◆ What this task involves
Pictures stay out of the copy; restate everything else in the material exactly.
— Begin Supplied data —
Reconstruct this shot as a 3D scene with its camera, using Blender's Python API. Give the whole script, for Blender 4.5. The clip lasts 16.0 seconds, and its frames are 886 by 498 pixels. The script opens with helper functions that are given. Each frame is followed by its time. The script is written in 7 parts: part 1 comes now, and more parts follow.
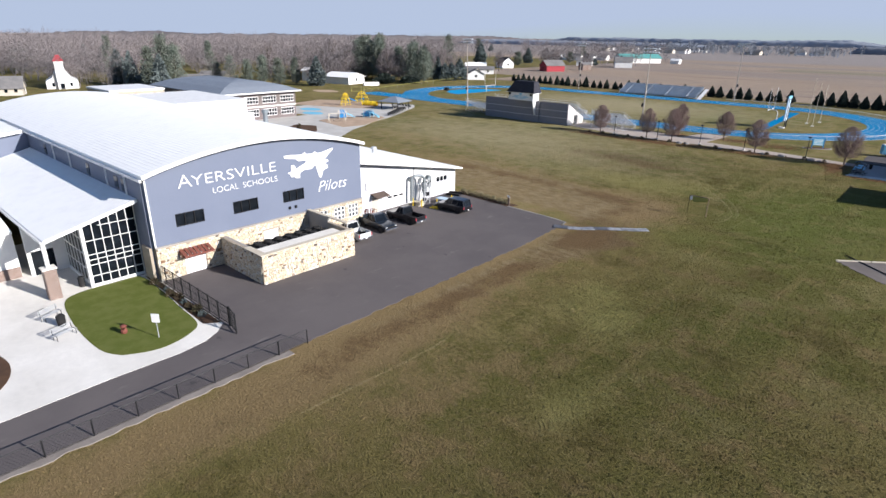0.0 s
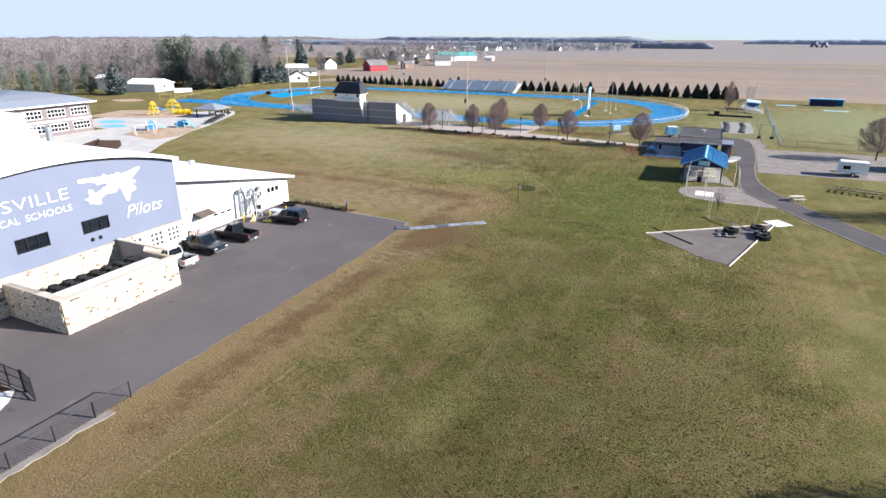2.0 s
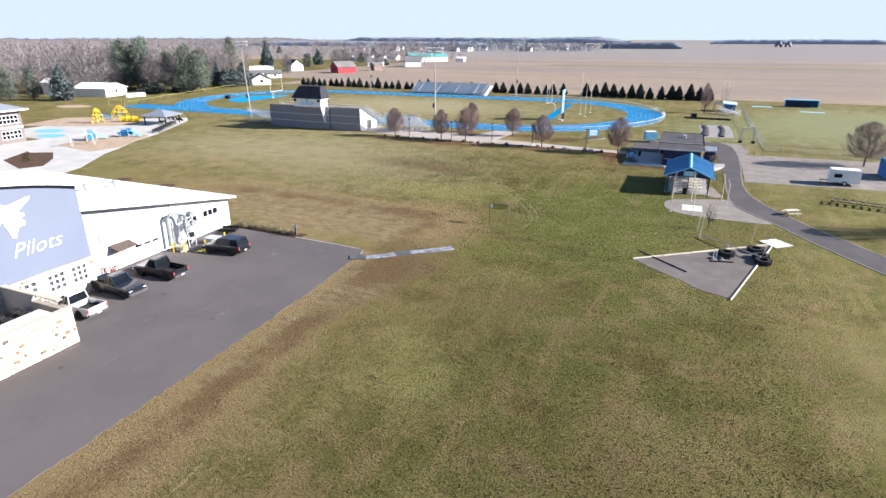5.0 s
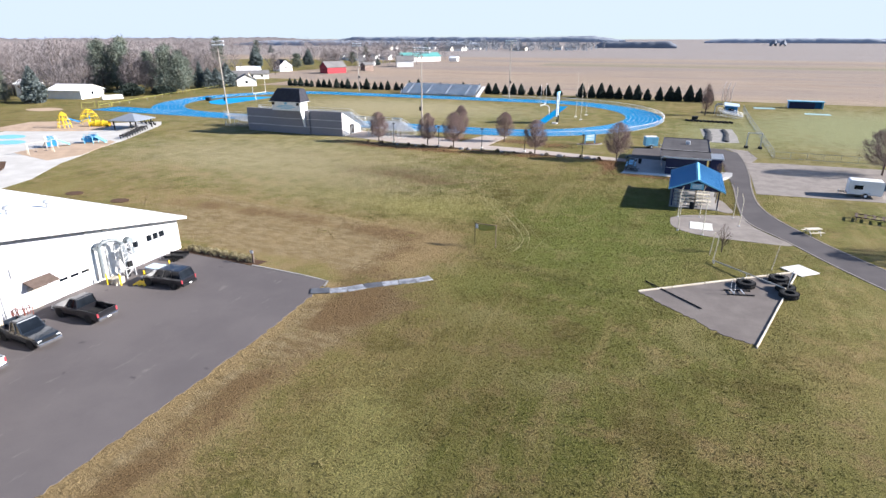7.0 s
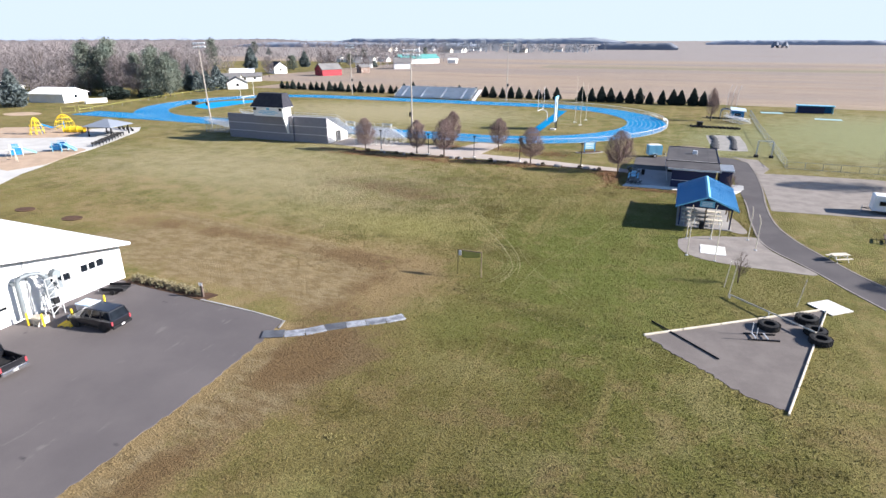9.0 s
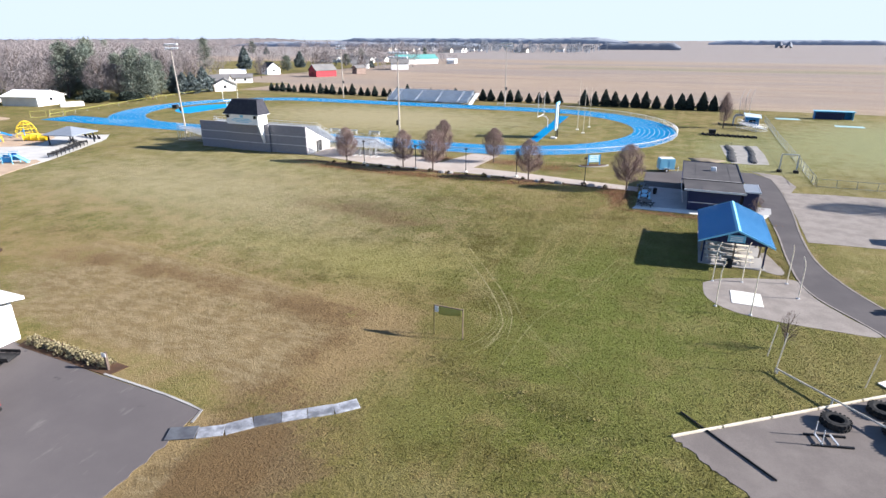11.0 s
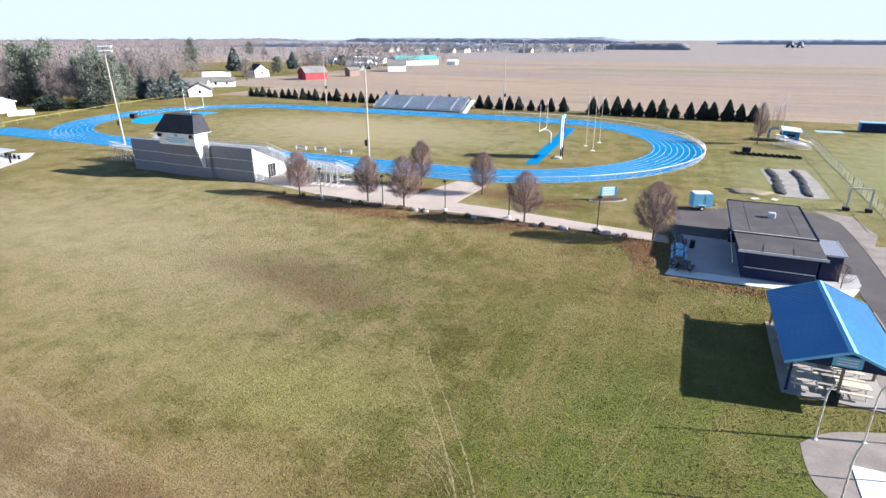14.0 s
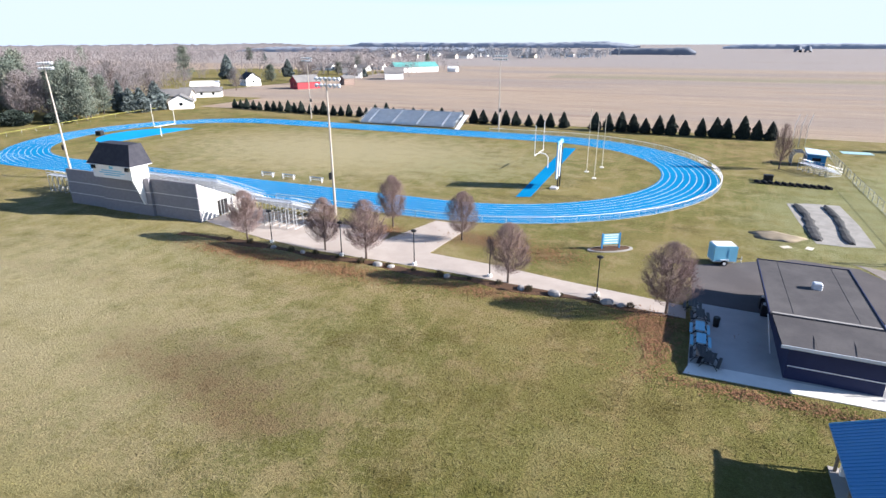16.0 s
— End Supplied data —
◆ Solution to this exercise
Reconstruct this shot as a 3D scene with its camera, using Blender's Python API. Give the whole script, for Blender 4.5. The clip lasts 16.0 seconds, and its frames are 886 by 498 pixels. The script opens with helper functions that are given. Each frame is followed by its time. The script is written in 7 parts: part 1 comes now, and more parts follow.
0.0 s
2.0 s
5.0 s
7.0 s
9.0 s
11.0 s
14.0 s
16.0 s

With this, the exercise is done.